An online version of A Living Poem was also made available on MoMA's site, as well as on Stiles' website. The poem also inspired A Living Poem: The Codex, a book whose copies are unique.

==Reception and themes==
Shae Centanni of Washington Square News remarked that A Living Poem "shows how, with the right care, artificial intelligence can be an artist's most treasured tool", explaining that it counters the idea of existential risk from artificial intelligence by "treat[ing] it as a mirror, a muse and a medium for creativity". Droitcour remarked that "MoMA has opted in so hard to A.I. that it's another way of opting out—gliding over" the installation, explaining that "museums can choose not to become data centers that grind their collections into digital slurry". Last-Bernal called it "Frankenstein's monster as an immortal living poem—autonomous, ever-changing and evolving before your very eyes".

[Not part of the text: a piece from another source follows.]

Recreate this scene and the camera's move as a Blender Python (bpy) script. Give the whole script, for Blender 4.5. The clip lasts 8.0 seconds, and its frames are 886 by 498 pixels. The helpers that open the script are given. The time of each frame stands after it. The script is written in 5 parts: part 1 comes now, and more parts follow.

Centanni describes the perceived uniquity of each visit to the exhibition as the "most compelling element of this installation", citing for example the introspective and visceral nature of several verses, which allow the poem's algorithm to "understand this deeply human experience". Last-Bernal notes that this provides "a uniquely subjective encounter for every viewer" by providing verses "shaped by the viewer's own internal landscape", and that the soundscape enhances the immersive nature of the poem. Droitcour called A Living Poem "the kind of visceral, intimate confrontations between bodies and technologies that can be found in performances or small Brooklyn galleries". Nguyen said that despite its tendency to display human emotions or self-awareness, the poem's penchant for direct address "only emphasizes the distance between the machine-speaker and reader", comparing this to the knowledge limitations inherent in large language models.

Writing for Scientific American, Deni Ellis Béchard noted the contrast between combining poetry and AI in A Living Poem, saying "one [is] deeply human; the other cold and mechanical". Centanni notes that A Living Poem challenges the idea of art by being capable of infinite regeneration, explaining that Technelegy "blurs the boundaries between humans and AI while creating art". Last-Bernal said that the poem depicts the art of poetry as "a medium of living and evolving communication" and "synthesiz[es] her artistic process with technology", in line with her combination of emerging technology and creative writing.